Hi @Kristen_Sukalac and thanks for sharing your point of you on this thread and provide us with some context. Just in case you haven’t seen it, you can use the “Tab+P” shortcut to skip long descriptions and get straight to the Project field; thought you might find it useful for the time being!
Thanks, Marie. That is a useful shortcut to know (which I didn’t), although again, for an advanced user!
Can one of the Asana team - @Marie @Katie @louis or others - give us some insight into how the Asanas are using Asana. You must use tasks and projects extensively in your own work, and no doubt have tasks with multiple projects, tags, custom fields.
How do you read those data efficiently without significant hunting and scrolling.
Keeping description fields short appears to be the ONLY way to become accustomed to this.
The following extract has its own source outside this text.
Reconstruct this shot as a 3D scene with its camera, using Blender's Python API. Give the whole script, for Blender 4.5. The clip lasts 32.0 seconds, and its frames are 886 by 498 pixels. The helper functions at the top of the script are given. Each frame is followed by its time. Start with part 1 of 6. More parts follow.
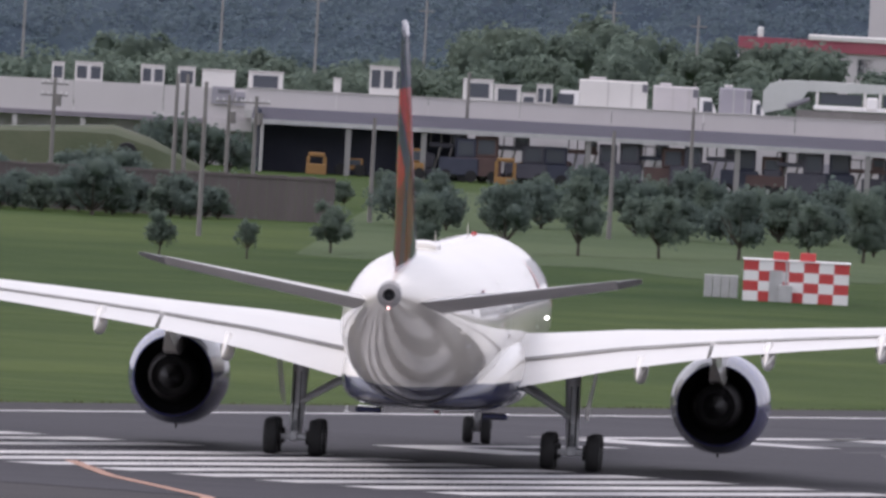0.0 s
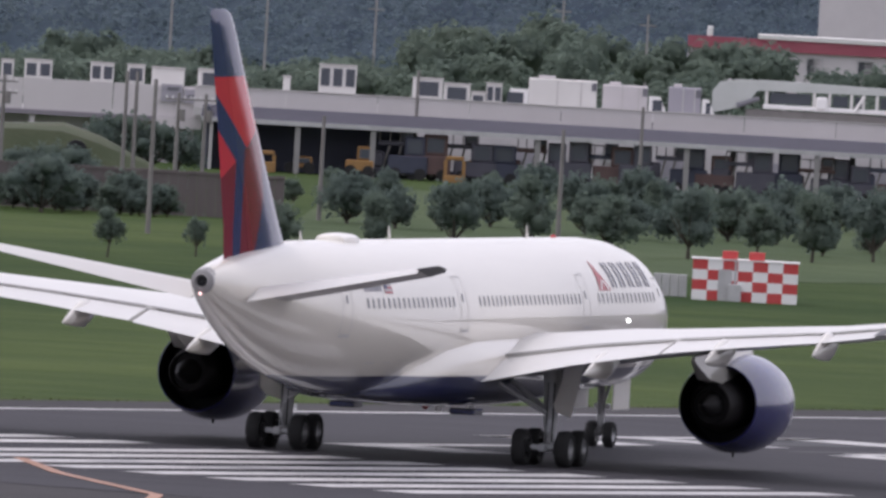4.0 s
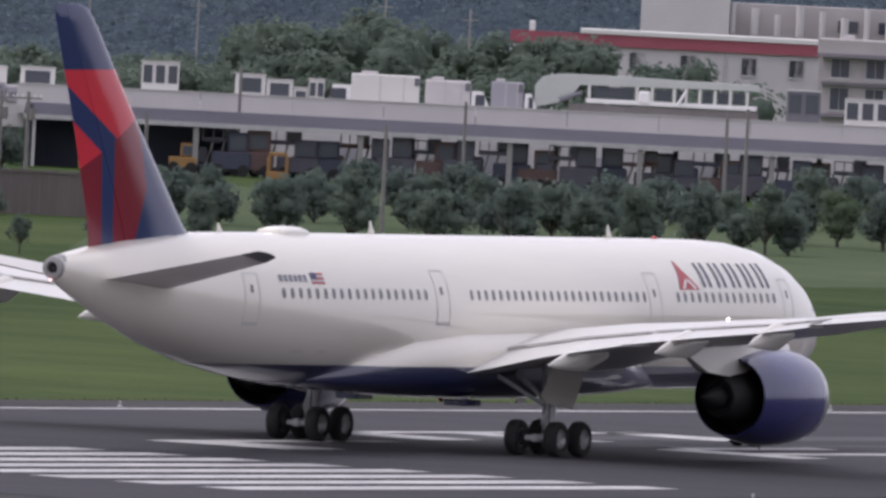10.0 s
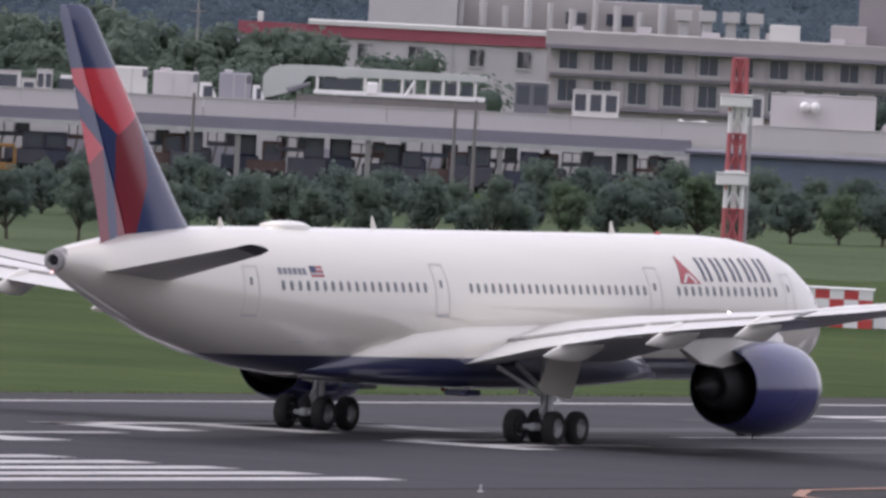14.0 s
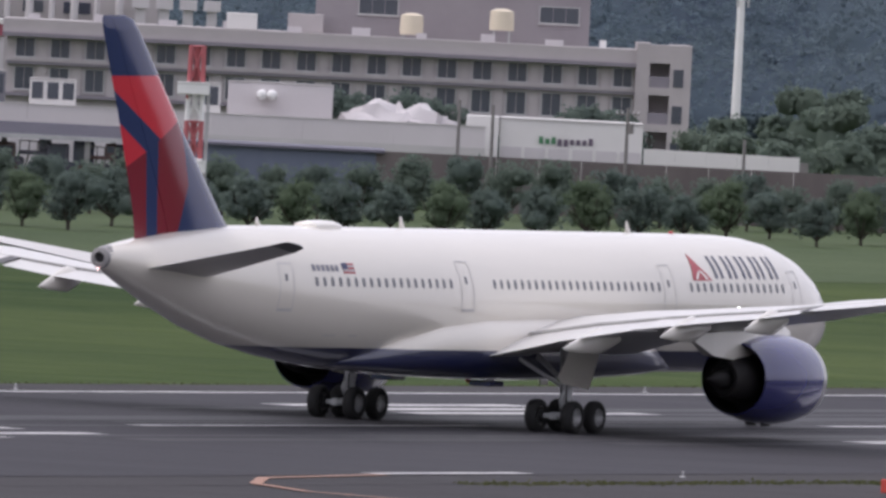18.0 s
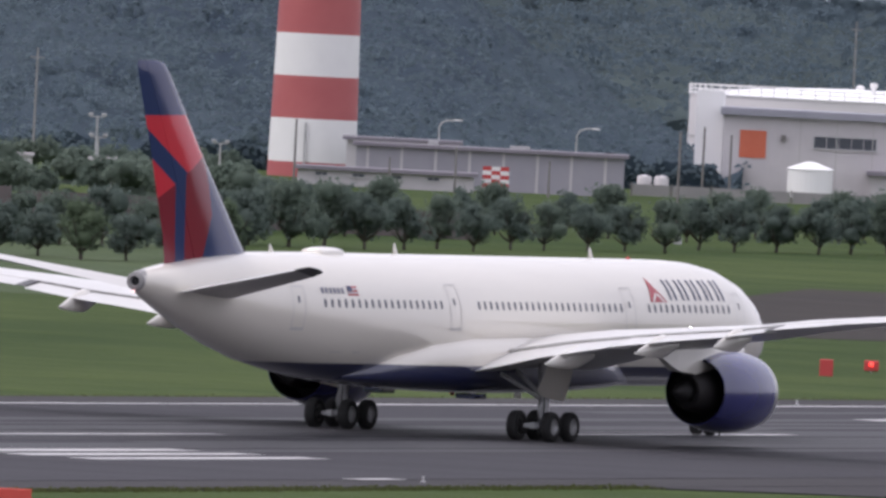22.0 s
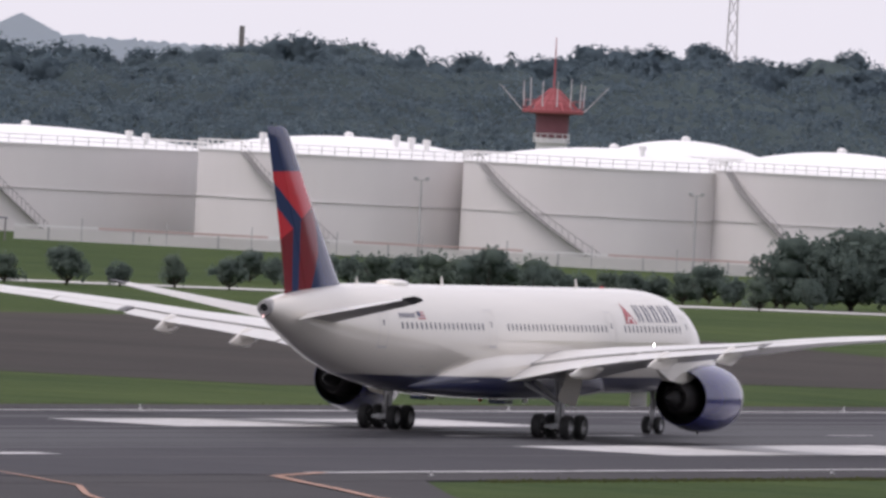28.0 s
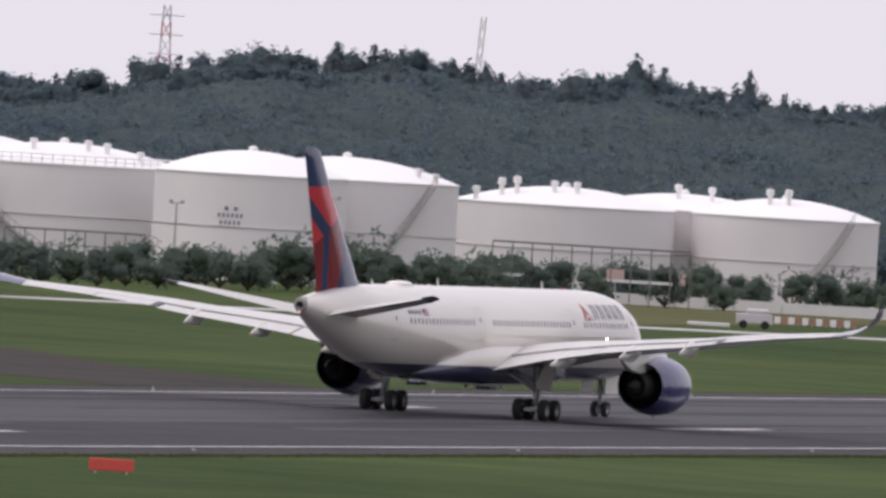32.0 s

(4 months in, I’m still struggling )
Hi @Tom_Sopwith! You’re right, all our work is of course organized in Asana; personally, I have always relied on shortcuts, so whenever I’m working on a task and need to access the project tab, I’m using the “Tab+P” shortcut to automatically focus on the project tab! If you’re not using yet, I highly recommend giving it a go
In terms of UX design, the suggestion to use keyboard shortcuts is diametrically opposed to the idea of making the user interface simpler for users. Only users who are technically versed (a.k.a. “power users”) are using keyboard shortcuts. Therefore, the logic and stated reasoning for moving the projects off the visible viewport is flawed.
Second, the keyboard shortcuts only work for editing the values. They are not suitable for discovery. In most cases, a user does not want to change the values, but only find out and verify how a task is organized currently in a longer list of tasks. Initiating the editing interface with the keyboard shortcut breaks the user’s previous user interaction / navigation.
Our whole team is still complaining. All of our organization guests/customers working with us in Asana are still complaining. This single issue gives co-workers, partners, and customers who are opposed to Asana (or in favor of other products) a key argument into their hands.
Dear Asana, this is a great strategy to lose market share.